Guide · Updated July 2026
Dev Home Is Retired. Here's How to Get Your CPU, GPU & RAM Widgets Back.
Short answer: Microsoft deprecated Dev Home in May 2025, and the CPU, GPU, Memory, and Network widgets it added to the Windows 11 Widgets Board were retired with it. The fastest replacement is Witals — a free Microsoft Store app that puts the same four system widgets back on your board.
What happened to the Dev Home system widgets?
In 2023, Microsoft shipped Dev Home — a developer dashboard app that, among other things, added system monitoring widgets (CPU, GPU, Memory, Network) to the Windows 11 Widgets Board. For two years it was the answer every "how to add a CPU widget on Windows 11" article gave.
In January 2025 Microsoft announced Dev Home's deprecation, and starting May 2025 the app is no longer supported. The system widgets were not migrated into Windows itself — they simply went away. If you relied on them, your Widgets Board lost its monitoring surface.
The gap this left: Windows 11 has no built-in way to pin live CPU, GPU, or RAM stats to the Widgets Board. Task Manager works, but it's a full window you have to keep open — not a glance.
Your options after Dev Home
Task Manager (built-in)
Ctrl+Shift+Esc → Performance tab. Accurate, but it's a window you have to manage, not an at-a-glance widget.
Legacy gadget packs
Third-party revivals of Windows 7 desktop gadgets exist, but they run as separate always-on apps, look dated, and don't integrate with the Widgets Board.

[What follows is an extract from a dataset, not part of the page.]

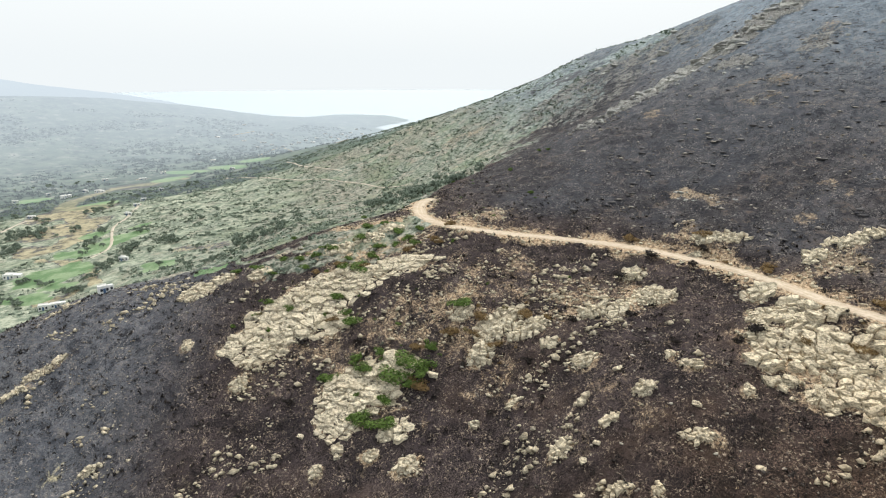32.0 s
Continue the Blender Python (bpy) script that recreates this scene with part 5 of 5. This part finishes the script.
def house(x, y, width):
    """A flat-roofed whitewashed house with a lower wing."""
    r = HOUSE_RND
    z = float(ground_z(x, y)[0])
    turn = math.degrees(math.atan2(y, x)) + 90 + 180 + r.uniform(-35, 35)
    thing = base("house", x, y, z - 0.3, turn)
    w, d, h = width * 0.62, min(5.5, width * 0.5), r.choice((2.9, 3.2, 3.4))
    wall = part("wall", box(bmesh.new(), -w / 2, w / 2, -d / 2, d / 2, 0, h, 0.06), WHITEWASH, thing)
    wing = part("wing", box(bmesh.new(), w / 2, w / 2 + width * 0.38, -d / 2 + 0.8, d / 2 - 0.3, 0, 3.1, 0.06), WHITEWASH, thing)
    part("roof", box(bmesh.new(), -w / 2 + 0.25, w / 2 - 0.25, -d / 2 + 0.25, d / 2 - 0.25, h - 0.1, h + 0.08), ROOF, thing, "flat grey-white screed roof")
    for s in (-1, 1):
        part("parapet", box(bmesh.new(), -w / 2, w / 2, s * (d / 2 - 0.14) - 0.12, s * (d / 2 - 0.14) + 0.12, h + 0.004, h + 0.4, 0.03), WHITEWASH, thing)
    front = -d / 2
    part("door", box(bmesh.new(), -0.5, 0.5, front - 0.05, front + 0.05, 0.3, 2.4), SHUTTER, wall, "blue door")
    for sx in (-0.32, 0.32):
        for lift in ((1.2,) if h < 5 else (1.2, 4.2)):
            win = part("window", box(bmesh.new(), sx * w - 0.5, sx * w + 0.5, front - 0.04, front + 0.04, lift, lift + 1.2), PANE, wall, "dark window")
    part("window", box(bmesh.new(), w / 2 + width * 0.15, w / 2 + width * 0.15 + 0.9, front + 0.74, front + 0.84, 1.1, 2.2), PANE, wing, "dark window")
    tagged(thing, "whitewashed flat-roofed house in the green valley", "house", group="valley houses")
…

Witals — native widgets, same board (recommended)
A free Store app built on the same native widget platform Dev Home used. CPU, GPU, Memory, and Network widgets live exactly where the old ones did — one Win+W away.
Get the widgets back in 2 minutes
Three steps, no configuration, no account.
Install Witals from the Microsoft Store
It's free, with no account or sign-in. Get Witals →
Open the Widgets Board and pin your widgets
Press Win + W, click the + button in the top-right corner, and add CPU, GPU, Memory, or Network — the same flow the Dev Home widgets used.
Resize and go
Each widget supports small, medium, and large sizes. Data updates live while the board is open.
What each widget shows
CPU
Live utilization %, current clock speed, and the top 3 processes by usage — the piece Task Manager makes you dig for.
GPU
Utilization %, temperature, and memory usage, with multi-GPU support.
Memory
RAM usage %, available memory, plus committed, cached, and pool breakdown.
Network
Download and upload speeds in Mbps, with network adapter selection.
Frequently asked questions
Why were the CPU and GPU widgets removed from Windows 11?
They shipped with Microsoft's Dev Home app, not Windows itself. When Dev Home was deprecated in May 2025, its widgets were retired with it.
Is there a free replacement?
Yes — Witals is completely free on the Microsoft Store and adds the same four widget types back to the Widgets Board.
Does it work on Windows 10?
No. The Widgets Board is a Windows 11 feature, so Witals requires Windows 11.
Will performance widgets slow down my PC?
No meaningful impact — Witals reads the same lightweight performance counters Task Manager uses, and widgets refresh only while the board is open.